Mucha gente se agolpó y todo el que ponía los ojos en el herido sollozaba y abrazaba luego a Inocenty, consternada allí y bañada en lágrimas.
El padre capellán, llegó con rapidez desacostumbrada.
-Sí, es Luis, el pobre Luis, pero ya está muerto,- musitó acongojado.
Aumentaba por momentos el rumor y el barullo. Los empleados y pacientes se arremolinaron en torno a la puerta de la sala de Urgencias. El practicante ha dicho, sin ninguna vacilación, que Luis Báquiro está muerto, que no hay nada que hacer.
Llegó la madre del muerto y otros parientes y todos con Inocenty, se abrazaban al cadáver que estaba hecho un fango. Al fin trajeron el ataúd, una tornasolada caja de la funeraria “El Cielo Seguro”. Entre largos zollipos y llantos tremebundos propios de gente así no más, el cadáver de Luis, limpio ya de barro y de overoles grasientos fué acomodado en su severo cajón y conducido luego al carro de la funeraria y en él, al domicilio de los Báquiro para lo del velorio.
En la casa, la familia y los vecinos desfilaban frente al féretro
para darle la última mirada al abotagado rostro de Luis. Aunque el mecánico no fue nunca un ejemplo como hijo y como hermano, madre e hijas se hacían competencia en lamentaciones y recordaciones de lo atento que era Luis, de lo generoso, no obstante que raras noches iba a casa a dormir porque siempre estaba arreglando carros varados.
Algunas veces, muy pocas, aparecía por casa al mediar la mañana, no con refuerzos para la escasa despensa, sino en busca de qué comer y de un poco de aseo para su persona.
* * *
Aquella noche fue dura para todos en el velorio y el tiempo cruel del crudo invierno que se sucedía en aquel entonces, no cedía en intensidad.
Las mujeres en la cocina, preparaban café para tomar como tragos y repartir a los tantos que habían velado, encogidos debajo de ruanas y pañolones.

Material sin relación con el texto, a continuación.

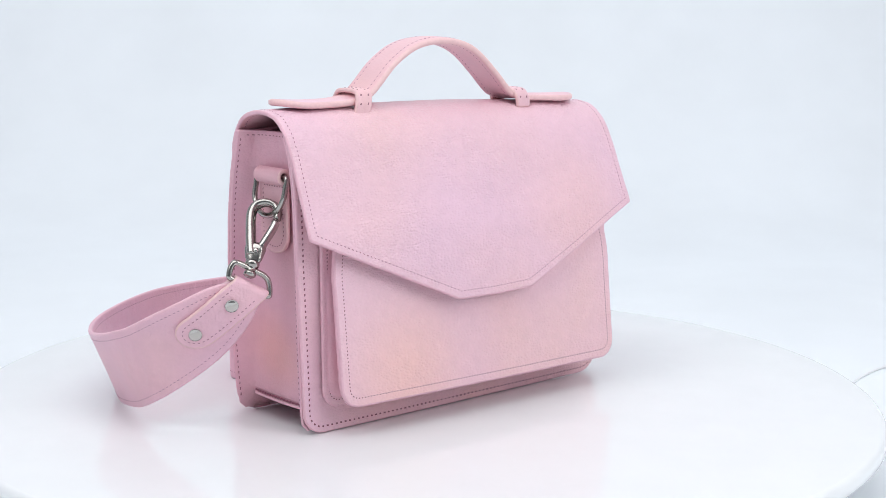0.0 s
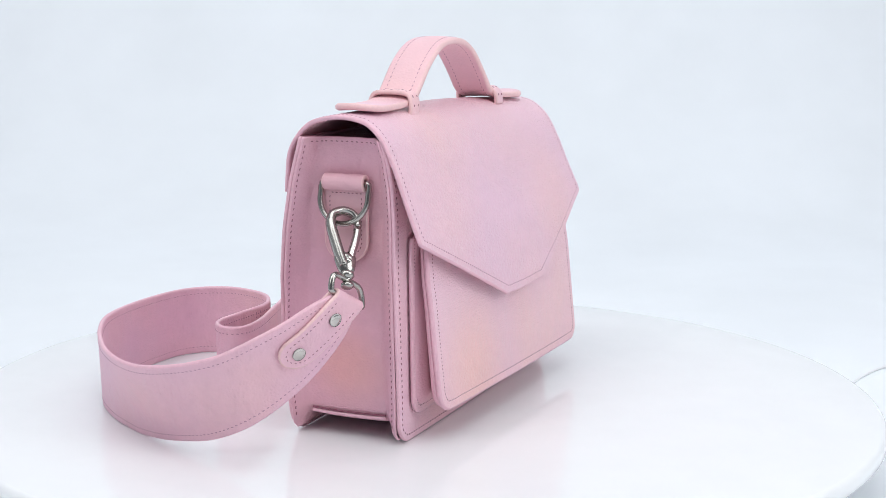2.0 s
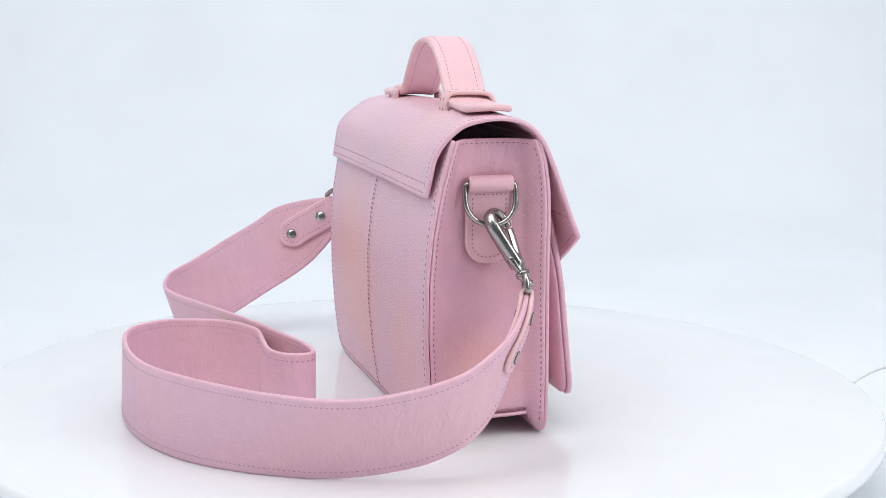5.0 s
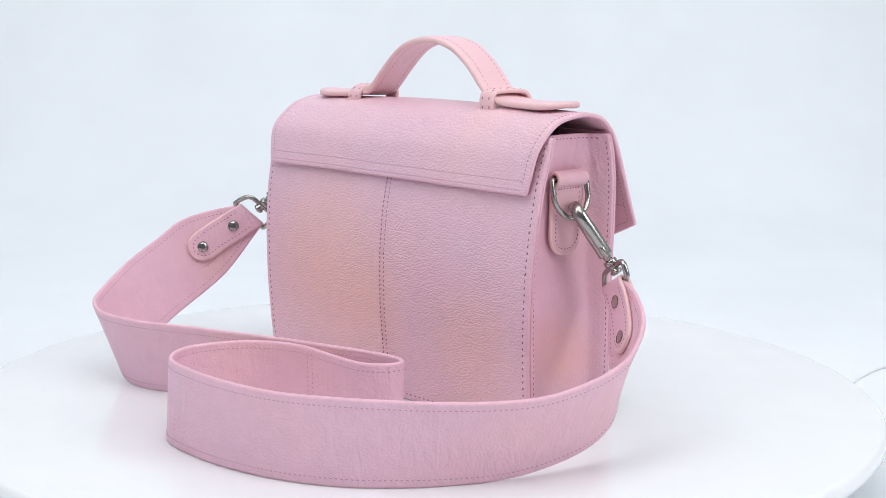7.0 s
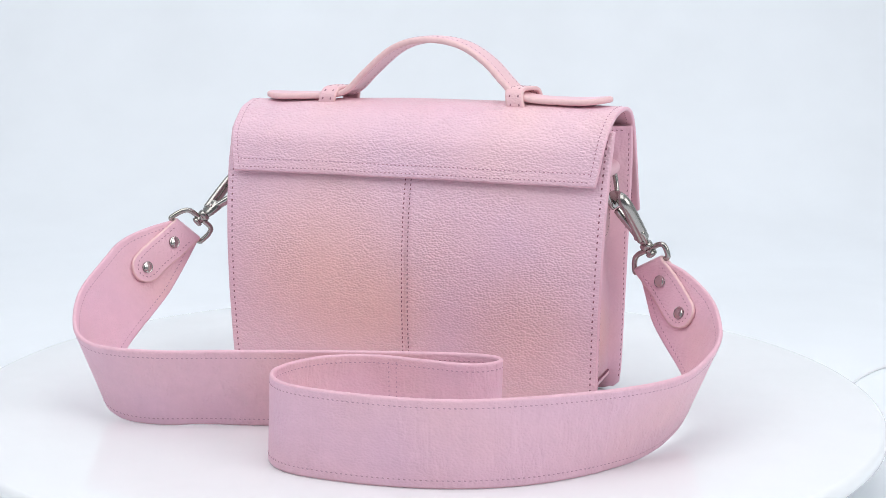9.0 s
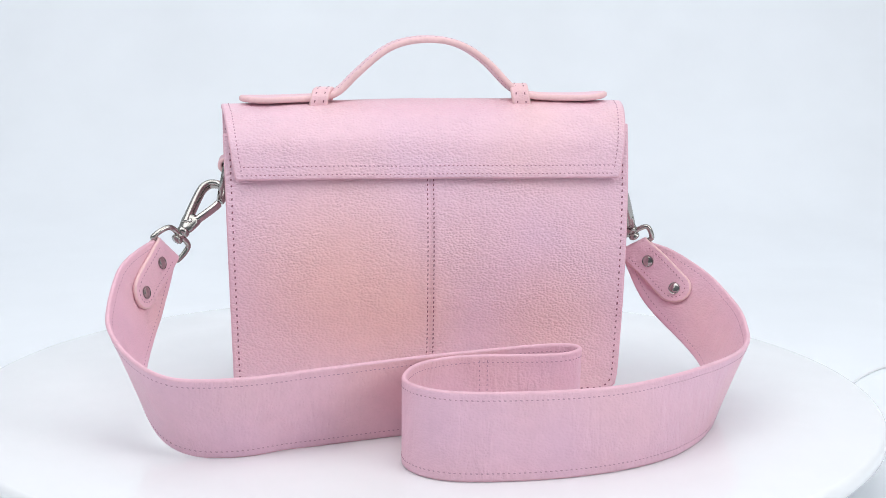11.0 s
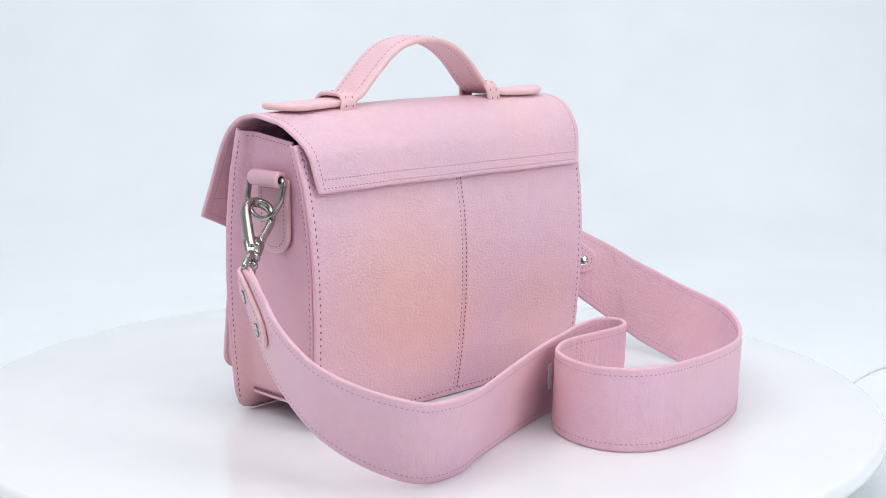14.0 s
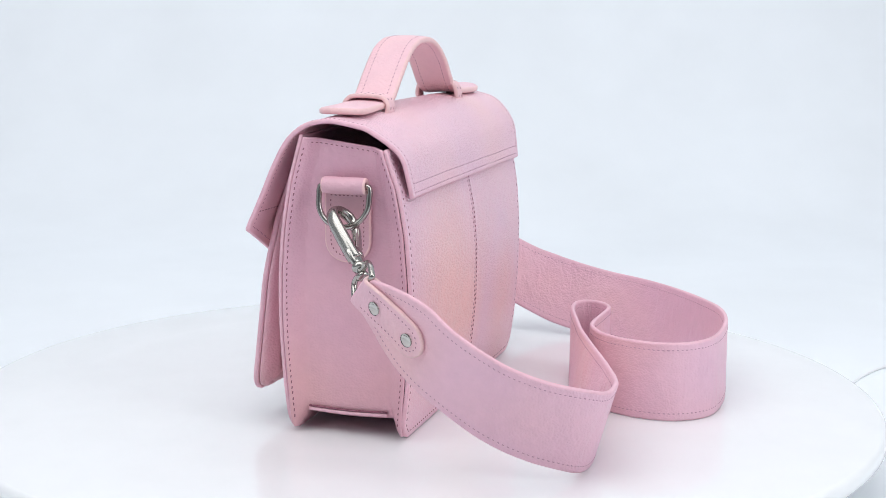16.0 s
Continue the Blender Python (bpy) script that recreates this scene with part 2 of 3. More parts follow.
def tube(name, pts, radius, mat, parent, closed=False, sides=12, flat=1.0, flat_dir=None, label=""):
    """A rounded wire along points; flat squashes it across flat_dir; radius may be a list."""
    pts = [Vector(p) for p in pts]
    n = len(pts)
    verts, faces = [], []
    prev = None
    for k, p in enumerate(pts):
        a = pts[(k - 1) % n] if closed or k else p
        b = pts[(k + 1) % n] if closed or k < n - 1 else p
        d = (b - a).normalized()
        ref = Vector(flat_dir) if flat_dir is not None else (prev if prev is not None else (Vector((0, 0, 1)) if abs(d.z) < 0.9 else Vector((1, 0, 0))))
        u = (ref - d * ref.dot(d)).normalized()
        prev = u
        w = d.cross(u)
        r = radius[k] if isinstance(radius, (list, tuple)) else radius
        for q in range(sides):
            t = 2 * math.pi * q / sides
            verts.append(p + u * math.cos(t) * r * flat + w * math.sin(t) * r)
    for k in range(n if closed else n - 1):
        for q in range(sides):
            faces.append((k * sides + q, k * sides + (q + 1) % sides, ((k + 1) % n) * sides + (q + 1) % sides, ((k + 1) % n) * sides + q))
    if not closed:
        faces += [tuple(range(sides)), tuple((n - 1) * sides + q for q in reversed(range(sides)))]
    return link_mesh(name, verts, faces, [mat], None, parent, label)


def lathe(name, base, axis, profile, mat, parent, sides=24, label=""):
    """A turned solid: profile of (radius, height) along axis from base."""
    axis = Vector(axis).normalized()
    u = axis.orthogonal().normalized()
    w = axis.cross(u)
    verts, faces = [], []
    for r, h in profile:
        for q in range(sides):
            t = 2 * math.pi * q / sides
            verts.append(Vector(base) + axis * h + (u * math.cos(t) + w * math.sin(t)) * max(r, 1e-5))
    for k in range(len(profile) - 1):
        for q in range(sides):
            faces.append((k * sides + q, k * sides + (q + 1) % sides, (k + 1) * sides + (q + 1) % sides, (k + 1) * sides + q))
    faces += [tuple(reversed(range(sides))), tuple((len(profile) - 1) * sides + q for q in range(sides))]
    return link_mesh(name, verts, faces, [mat], None, parent, label)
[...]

De súbito se oyeron gritos de varias mujeres en el corredor. Inocenty dió uno como alarido de largos arpegios: -mamáaa… mamá… llegó Luis,.. Luis llegó…!

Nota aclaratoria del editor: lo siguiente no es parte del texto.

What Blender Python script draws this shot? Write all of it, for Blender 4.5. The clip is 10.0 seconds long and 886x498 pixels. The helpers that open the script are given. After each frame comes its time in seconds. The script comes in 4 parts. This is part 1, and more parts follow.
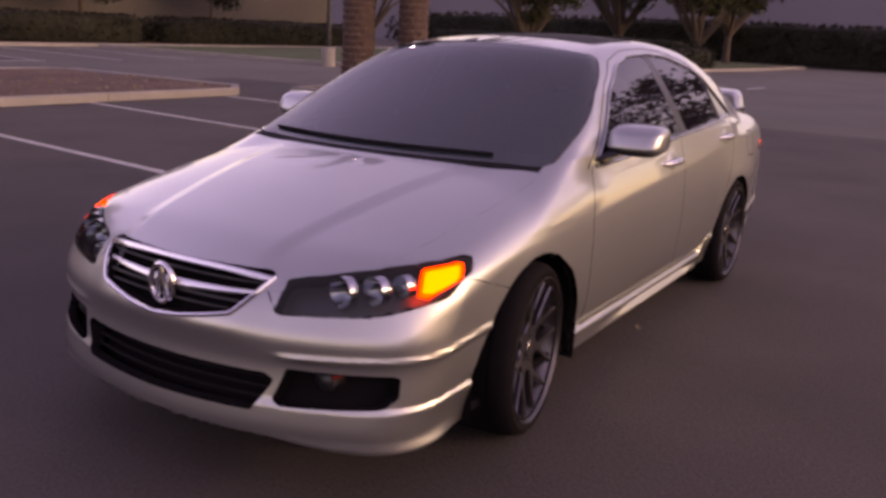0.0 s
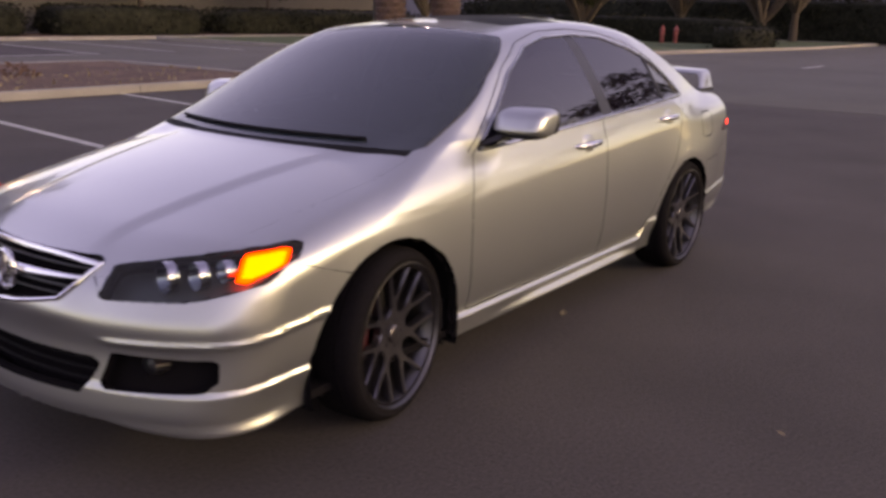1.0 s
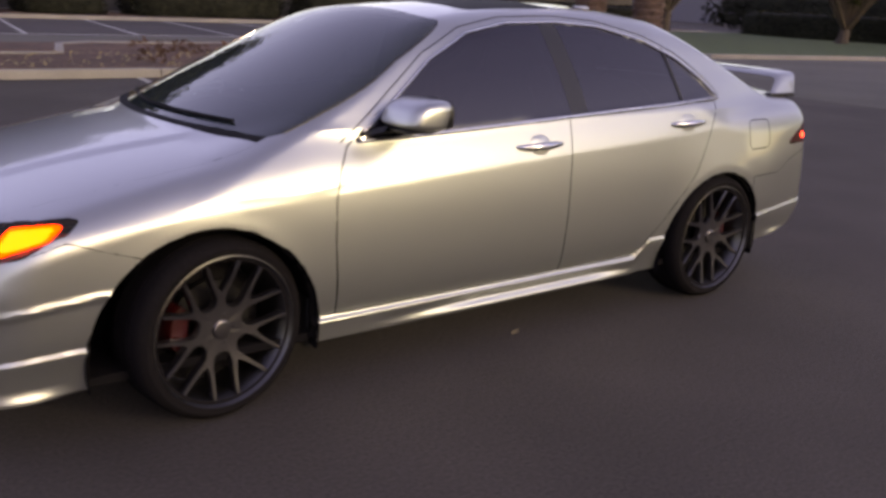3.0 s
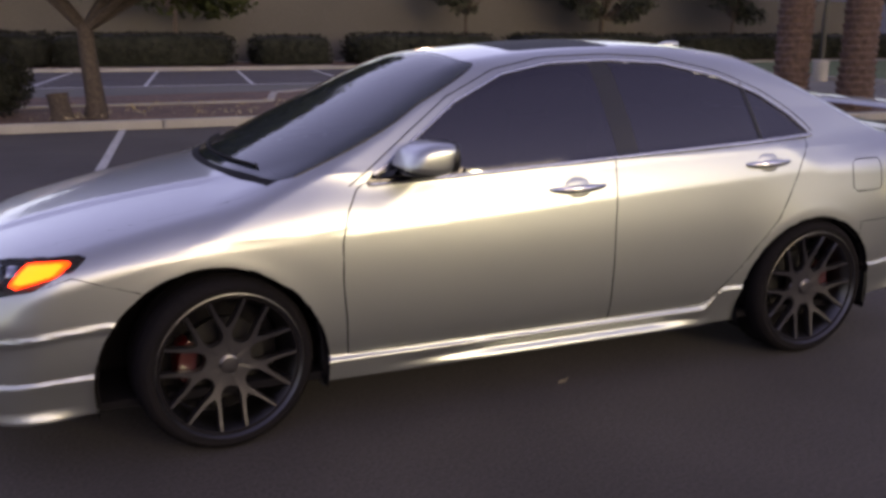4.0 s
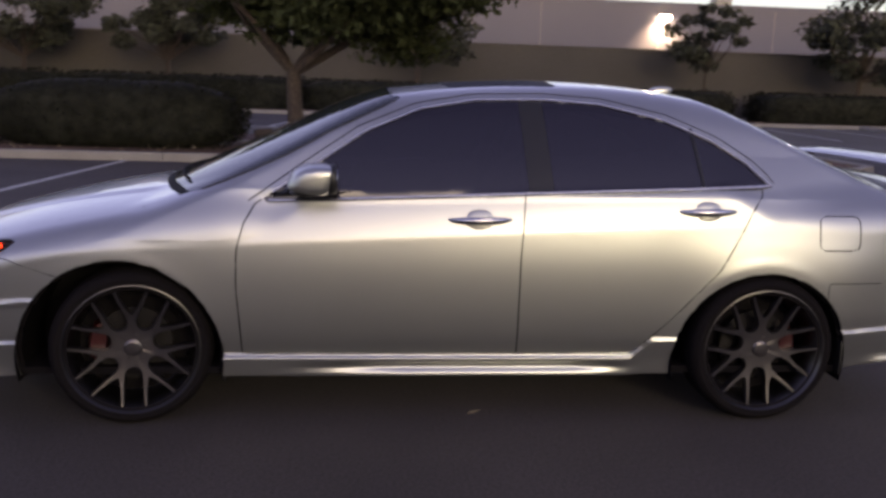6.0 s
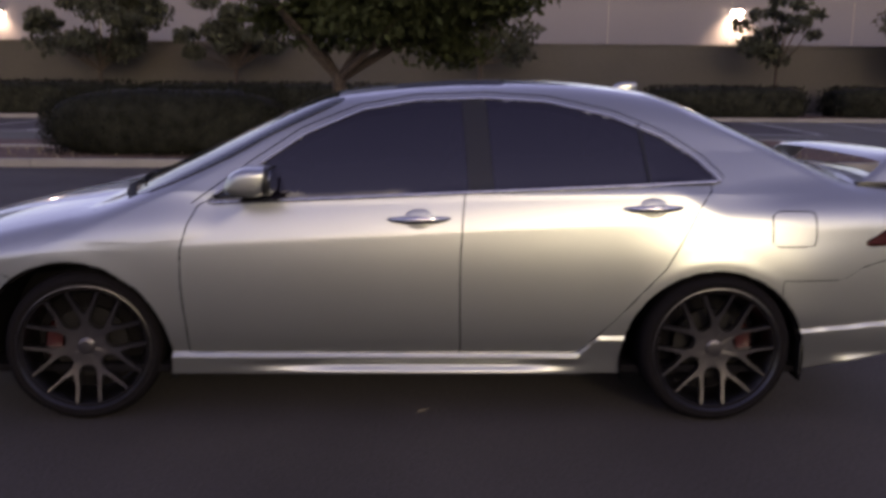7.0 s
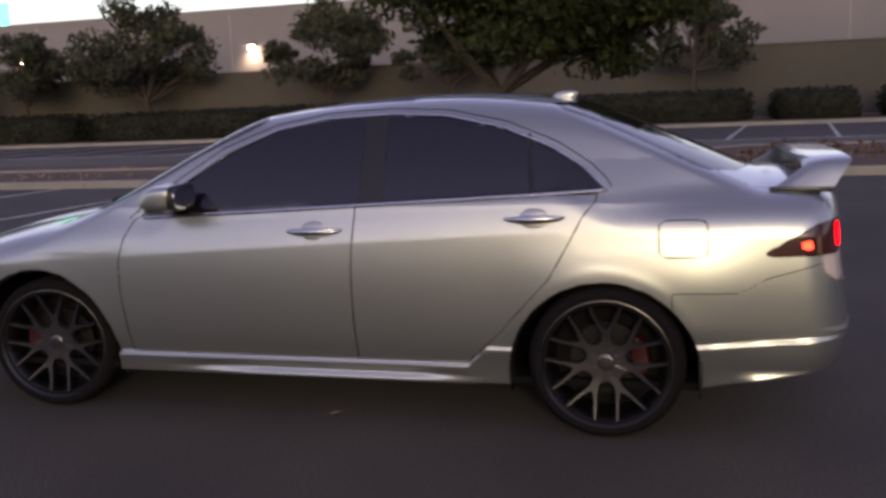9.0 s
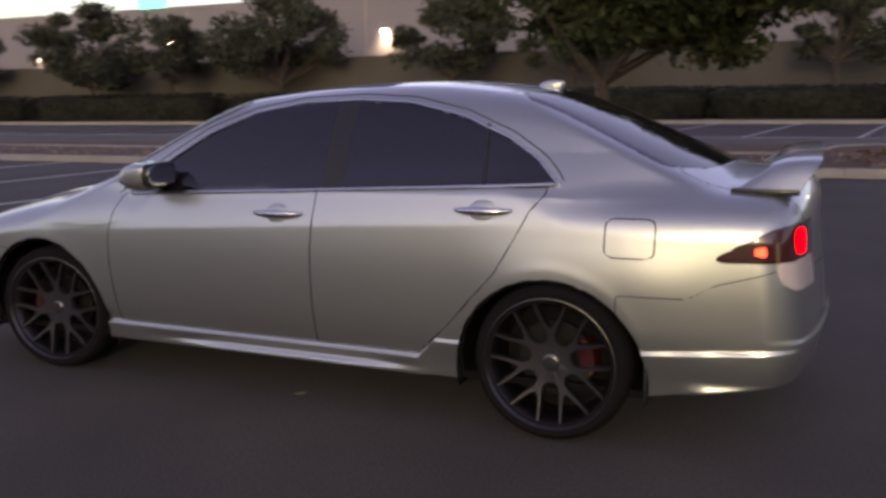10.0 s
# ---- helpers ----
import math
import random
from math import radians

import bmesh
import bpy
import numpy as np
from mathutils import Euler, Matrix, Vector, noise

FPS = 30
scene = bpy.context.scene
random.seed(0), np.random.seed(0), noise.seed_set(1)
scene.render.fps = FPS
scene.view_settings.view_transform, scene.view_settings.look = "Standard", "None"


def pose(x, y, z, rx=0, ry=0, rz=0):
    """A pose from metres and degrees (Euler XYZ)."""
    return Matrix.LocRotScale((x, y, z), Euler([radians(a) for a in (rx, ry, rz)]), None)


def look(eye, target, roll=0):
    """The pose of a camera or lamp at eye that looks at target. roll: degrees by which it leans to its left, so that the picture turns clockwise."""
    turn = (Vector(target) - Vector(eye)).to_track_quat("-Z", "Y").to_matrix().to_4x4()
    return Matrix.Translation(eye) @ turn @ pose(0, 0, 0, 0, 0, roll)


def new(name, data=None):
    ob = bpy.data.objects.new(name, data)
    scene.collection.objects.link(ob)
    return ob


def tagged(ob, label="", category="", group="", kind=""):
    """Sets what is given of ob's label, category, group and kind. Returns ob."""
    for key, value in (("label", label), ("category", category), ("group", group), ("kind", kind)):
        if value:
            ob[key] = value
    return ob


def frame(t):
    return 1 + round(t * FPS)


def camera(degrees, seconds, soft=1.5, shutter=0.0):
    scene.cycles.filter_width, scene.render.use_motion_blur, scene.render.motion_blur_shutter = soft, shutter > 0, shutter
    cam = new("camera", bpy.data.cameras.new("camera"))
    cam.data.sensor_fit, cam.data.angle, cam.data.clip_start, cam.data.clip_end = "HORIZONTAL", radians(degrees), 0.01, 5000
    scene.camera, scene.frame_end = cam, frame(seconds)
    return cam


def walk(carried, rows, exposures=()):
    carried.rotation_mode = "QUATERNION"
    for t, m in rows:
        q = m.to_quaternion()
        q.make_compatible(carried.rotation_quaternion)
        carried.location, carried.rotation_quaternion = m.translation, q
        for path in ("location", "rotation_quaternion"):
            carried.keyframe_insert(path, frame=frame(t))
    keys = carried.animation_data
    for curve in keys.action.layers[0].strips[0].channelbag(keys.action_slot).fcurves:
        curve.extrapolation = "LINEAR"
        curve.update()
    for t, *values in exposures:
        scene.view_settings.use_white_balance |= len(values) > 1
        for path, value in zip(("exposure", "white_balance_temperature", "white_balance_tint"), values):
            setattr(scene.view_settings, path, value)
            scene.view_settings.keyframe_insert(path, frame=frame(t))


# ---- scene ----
cam = camera(53.5, 10.0, soft=3.2, shutter=0.5)
PATH = [
    (0, (-4.111, -2.124, 1.444), (-2.455, -1.112, 0.959), 2.8),
    (0.3, (-3.992, -2.305, 1.456), (-2.377, -1.239, 0.952), 1.4),
    (0.5, (-3.896, -2.447, 1.457), (-2.301, -1.339, 0.979), 1.6),
    (0.6, (-3.848, -2.529, 1.454), (-2.274, -1.394, 0.969), 2.2),
    (1, (-3.678, -2.731, 1.462), (-2.116, -1.595, 0.941), 1.4),
    (1.5, (-3.401, -2.938, 1.439), (-1.868, -1.758, 0.934), 3.0),
    (2, (-3.128, -3.182, 1.45), (-1.73, -1.835, 0.967), 2.1),
    (2.5, (-2.835, -3.376, 1.452), (-1.589, -1.908, 0.909), 0.9),
    (2.7, (-2.702, -3.405, 1.461), (-1.473, -1.929, 0.904), 1.8),
    (3.8, (-1.873, -3.824, 1.44), (-1.037, -2.078, 0.938), 1.2),
    (4, (-1.773, -3.853, 1.486), (-1.026, -2.061, 1.005), 0.2),
    (4.5, (-1.452, -3.99, 1.449), (-0.754, -2.167, 1.01), 3.4),
    (5, (-1.145, -4.209, 1.47), (-0.656, -2.338, 0.9975), 4.8),
    (5.5, (-0.865, -4.292, 1.453), (-0.476, -2.373, 1.046), 3.4),
    (5.7, (-0.692, -4.357, 1.428), (-0.373, -2.416, 1.067), 2.6),
    (6.8, (-0.006, -4.41, 1.44), (0.033, -2.46, 1.028), 0.6),
    (7, (0.108, -4.438, 1.429), (0.143, -2.472, 1.059), 0.4),
    (7.5, (0.467, -4.471, 1.429), (0.478, -2.497, 1.105), -0.1),
    (8, (0.858, -4.54, 1.416), (0.712, -2.578, 1.058), 1.4),
    (8.5, (1.236, -4.479, 1.42), (0.882, -2.536, 1.102), 0.7),
    (9, (1.613, -4.392, 1.42), (1.101, -2.488, 1.087), -2.4),
    (9.5, (2.003, -4.293, 1.429), (1.41, -2.416, 1.077), -1.1),
    (10, (2.314, -4.101, 1.399), (1.519, -2.3, 1.046), -1.0),
]
walk(cam, [(t, look(eye, target, roll)) for t, eye, target, roll in PATH],
     exposures=[(0.0, 1.88, 9300, 60), (0.5, 1.92, 9200, 46), (1.0, 2.05, 8800, 36), (2.5, 2.0, 8300, 30), (5.0, 1.45, 7000, 33), (7.0, 1.2, 7000, 35), (8.5, 1.25, 7250, 32), (10.0, 1.43, 7500, 30)])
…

De inmediato todos miraron para el patio y vieron entrar al siempre ennegrecido y aguachinado Luis -el mecánico- con su cara y ropas sucias de aceite y grasas pesadas.
Luis asustado, más que preguntar, gritó: Qué ha pasado aquí… Qué ha pasado!
-Que te han matado, hijo querido te han matado! respondió la madre abriendo ojos de desmesura.
Hubo un incómodo momento de vacilaciones y Luis, más que sorprendido, ofendido en su dignidad de ser viviente, corrió a sentarse en un butaco de la cocina a resollar y a rezongar.
Creció, el barullo un momento, luego un silencio total.
A poco todos, incluso Luis, se dedicaron a desarmar las instalaciones del velatorio y procedieron con premura y maña a devolver el muerto a la morgue del hospital. El ataúd tornasolado lo recibió con objeciones el gerente de la funeraria, previo el pago por servicios espaciales. Y, el único ojo bueno de la portera Inocenty Báquiro, lucía aquella mañana más irritado que nunca.